### Collected data
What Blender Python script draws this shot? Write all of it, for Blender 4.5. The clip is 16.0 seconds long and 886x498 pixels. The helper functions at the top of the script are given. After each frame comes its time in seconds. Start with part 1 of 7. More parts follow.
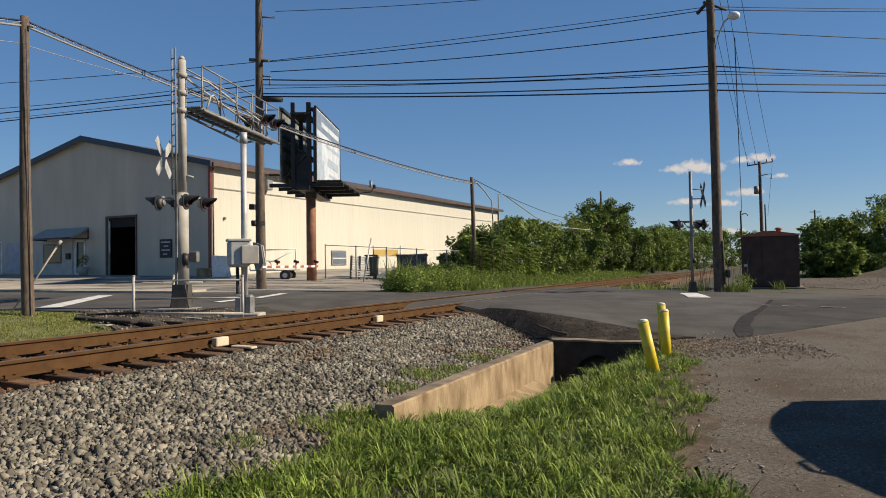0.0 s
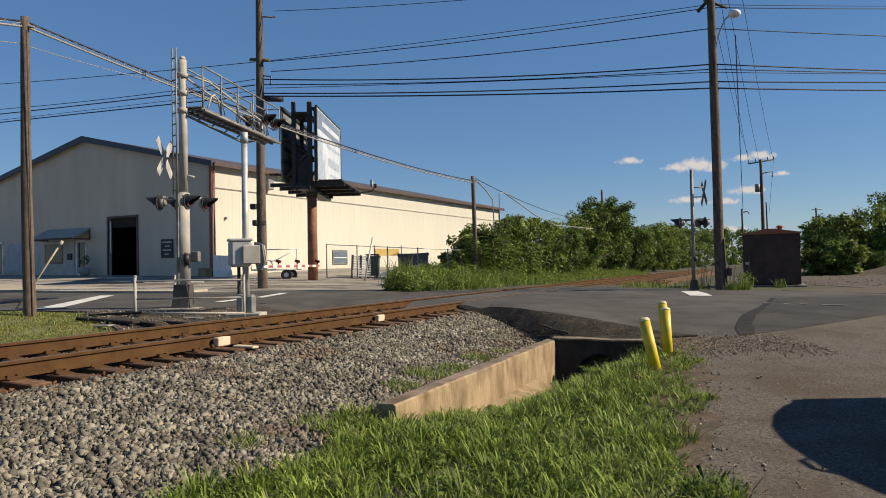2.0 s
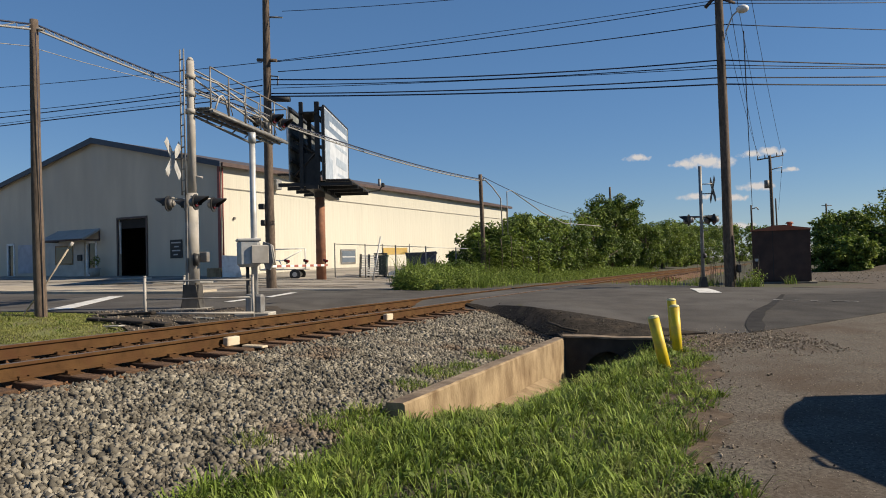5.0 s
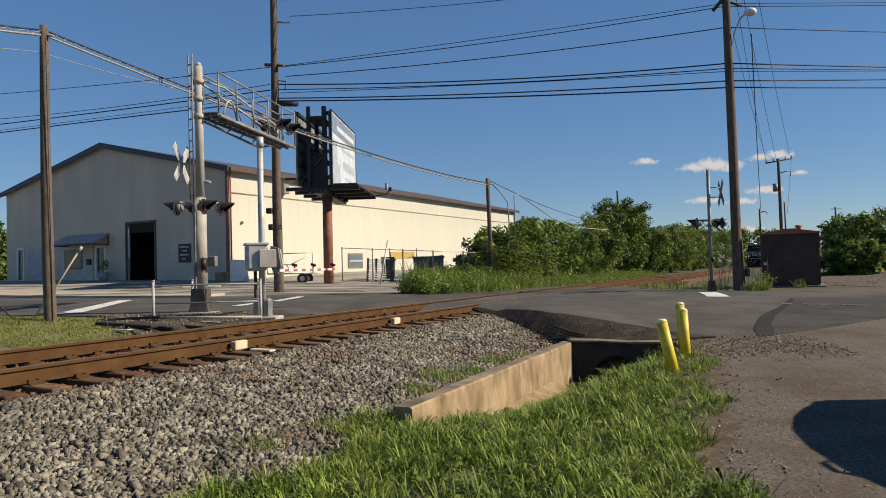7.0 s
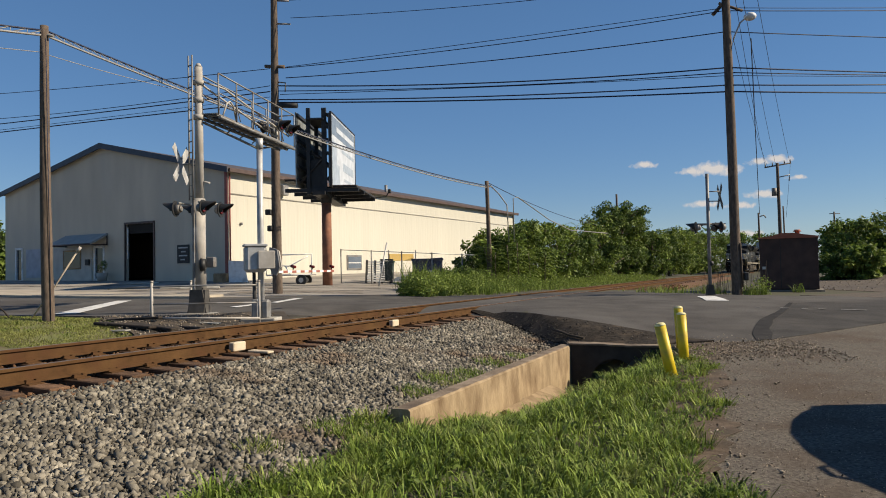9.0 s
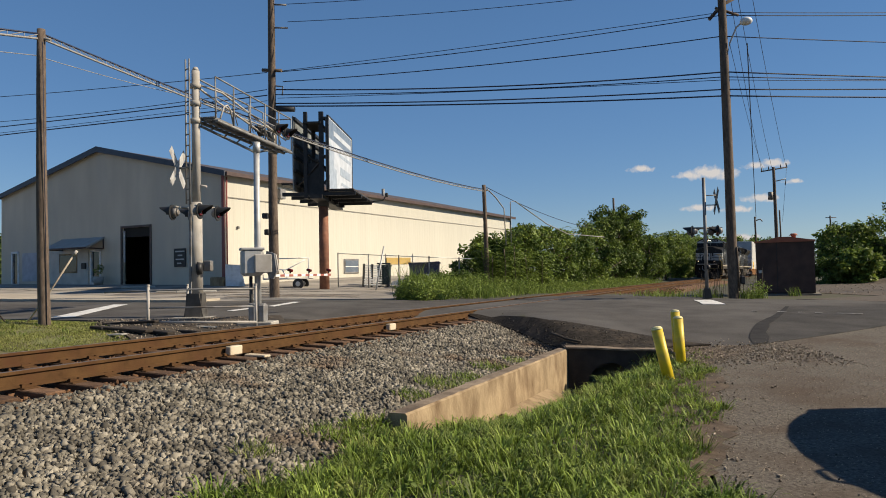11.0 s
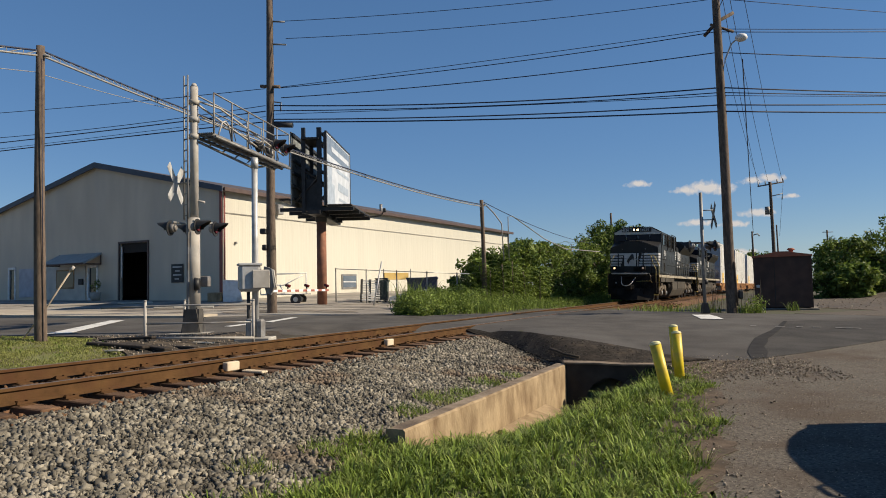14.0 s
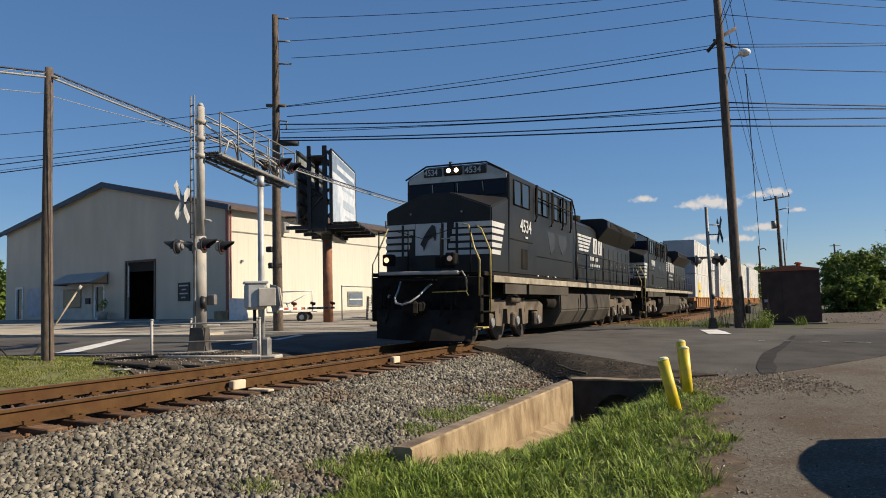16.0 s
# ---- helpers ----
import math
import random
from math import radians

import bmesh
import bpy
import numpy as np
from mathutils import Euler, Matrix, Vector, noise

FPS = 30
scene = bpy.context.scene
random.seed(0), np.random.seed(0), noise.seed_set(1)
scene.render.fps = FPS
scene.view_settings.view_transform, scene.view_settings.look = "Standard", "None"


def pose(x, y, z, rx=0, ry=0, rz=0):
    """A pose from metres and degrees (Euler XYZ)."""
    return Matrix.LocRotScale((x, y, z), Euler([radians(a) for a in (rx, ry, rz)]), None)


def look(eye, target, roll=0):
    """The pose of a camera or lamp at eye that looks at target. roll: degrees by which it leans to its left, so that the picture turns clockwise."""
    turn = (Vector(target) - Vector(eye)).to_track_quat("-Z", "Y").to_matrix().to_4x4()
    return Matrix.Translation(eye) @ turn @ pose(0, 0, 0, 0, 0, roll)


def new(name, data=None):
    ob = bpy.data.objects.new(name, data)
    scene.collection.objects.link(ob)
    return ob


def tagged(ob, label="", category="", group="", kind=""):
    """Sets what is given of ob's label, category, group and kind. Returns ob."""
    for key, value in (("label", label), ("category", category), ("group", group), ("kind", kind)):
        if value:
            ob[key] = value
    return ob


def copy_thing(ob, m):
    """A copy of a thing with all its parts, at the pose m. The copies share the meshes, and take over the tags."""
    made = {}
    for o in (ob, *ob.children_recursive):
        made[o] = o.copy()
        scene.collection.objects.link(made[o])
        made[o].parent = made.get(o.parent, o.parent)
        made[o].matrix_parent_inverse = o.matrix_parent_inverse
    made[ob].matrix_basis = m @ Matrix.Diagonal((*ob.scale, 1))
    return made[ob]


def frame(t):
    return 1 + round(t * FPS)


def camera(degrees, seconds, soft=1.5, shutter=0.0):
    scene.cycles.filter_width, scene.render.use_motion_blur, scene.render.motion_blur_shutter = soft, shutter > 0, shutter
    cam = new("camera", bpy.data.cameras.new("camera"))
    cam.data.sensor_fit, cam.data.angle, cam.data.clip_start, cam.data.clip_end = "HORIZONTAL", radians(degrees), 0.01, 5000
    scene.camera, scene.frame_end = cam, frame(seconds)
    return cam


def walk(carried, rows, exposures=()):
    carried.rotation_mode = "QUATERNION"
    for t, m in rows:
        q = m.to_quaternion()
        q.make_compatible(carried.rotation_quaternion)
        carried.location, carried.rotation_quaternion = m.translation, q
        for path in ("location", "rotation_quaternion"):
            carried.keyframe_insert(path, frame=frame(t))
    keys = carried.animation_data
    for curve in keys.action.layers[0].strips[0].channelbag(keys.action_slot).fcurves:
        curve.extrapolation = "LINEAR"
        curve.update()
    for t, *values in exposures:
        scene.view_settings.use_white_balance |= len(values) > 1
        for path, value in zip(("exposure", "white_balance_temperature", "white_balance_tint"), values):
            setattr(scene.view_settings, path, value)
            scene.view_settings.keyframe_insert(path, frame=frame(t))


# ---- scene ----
EYE_Z = 0.914
cam = camera(64.07, 16.0, 0.95)
TURNS = [
    (0.0, 91.296, 0.855, 0.019), (0.5, 91.277, 0.825, 0.026), (1.0, 91.229, 0.873, 0.029), (1.5, 91.190, 0.950, 0.063),
    (2.0, 91.222, 1.049, 0.116), (2.5, 91.197, 1.170, 0.197), (3.0, 91.159, 1.250, 0.290), (3.5, 91.122, 1.295, 0.400),
    (4.0, 91.085, 1.350, 0.490), (5.2, 91.140, 1.430, 0.830), (6.5, 91.314, 1.482, 1.202), (7.0, 91.461, 1.465, 1.355),
    (7.5, 91.586, 1.382, 1.400), (8.0, 91.643, 1.287, 1.345), (8.5, 91.664, 1.195, 1.289), (9.0, 91.650, 1.135, 1.260),
    (10.2, 91.760, 1.115, 1.130), (11.5, 92.152, 1.140, 0.943), (12.0, 92.423, 1.150, 0.850), (12.5, 92.650, 1.140, 0.794),
    (13.0, 92.820, 1.160, 0.772), (13.5, 92.979, 1.175, 0.793), (14.0, 93.170, 1.230, 0.855), (14.5, 93.530, 1.350, 0.970),
    (15.0, 93.960, 1.435, 1.135), (15.5, 94.296, 1.532, 1.265), (16.0, 94.530, 1.630, 1.345)]
walk(cam, [(t, pose(0, 0, EYE_Z, a, b, c)) for t, a, b, c in TURNS], [(0, 0.53, 7080, 11), (12, 0.53, 7080, 11), (14, 0.52, 7080, 11), (15, 0.49, 7080, 11), (15.5, 0.50, 7080, 11), (16, 0.60, 7080, 11)])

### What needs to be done
Reproduce exactly the lines from the one containing "# ---- helpers" through the one containing "made[o].matrix_parent_inverse = o.matrix_parent_inverse", inclusive, and nothing else.

### Answer
# ---- helpers ----
import math
import random
from math import radians

import bmesh
import bpy
import numpy as np
from mathutils import Euler, Matrix, Vector, noise

FPS = 30
scene = bpy.context.scene
random.seed(0), np.random.seed(0), noise.seed_set(1)
scene.render.fps = FPS
scene.view_settings.view_transform, scene.view_settings.look = "Standard", "None"


def pose(x, y, z, rx=0, ry=0, rz=0):
    """A pose from metres and degrees (Euler XYZ)."""
    return Matrix.LocRotScale((x, y, z), Euler([radians(a) for a in (rx, ry, rz)]), None)


def look(eye, target, roll=0):
    """The pose of a camera or lamp at eye that looks at target. roll: degrees by which it leans to its left, so that the picture turns clockwise."""
    turn = (Vector(target) - Vector(eye)).to_track_quat("-Z", "Y").to_matrix().to_4x4()
    return Matrix.Translation(eye) @ turn @ pose(0, 0, 0, 0, 0, roll)


def new(name, data=None):
    ob = bpy.data.objects.new(name, data)
    scene.collection.objects.link(ob)
    return ob


def tagged(ob, label="", category="", group="", kind=""):
    """Sets what is given of ob's label, category, group and kind. Returns ob."""
    for key, value in (("label", label), ("category", category), ("group", group), ("kind", kind)):
        if value:
            ob[key] = value
    return ob


def copy_thing(ob, m):
    """A copy of a thing with all its parts, at the pose m. The copies share the meshes, and take over the tags."""
    made = {}
    for o in (ob, *ob.children_recursive):
        made[o] = o.copy()
        scene.collection.objects.link(made[o])
        made[o].parent = made.get(o.parent, o.parent)
        made[o].matrix_parent_inverse = o.matrix_parent_inverse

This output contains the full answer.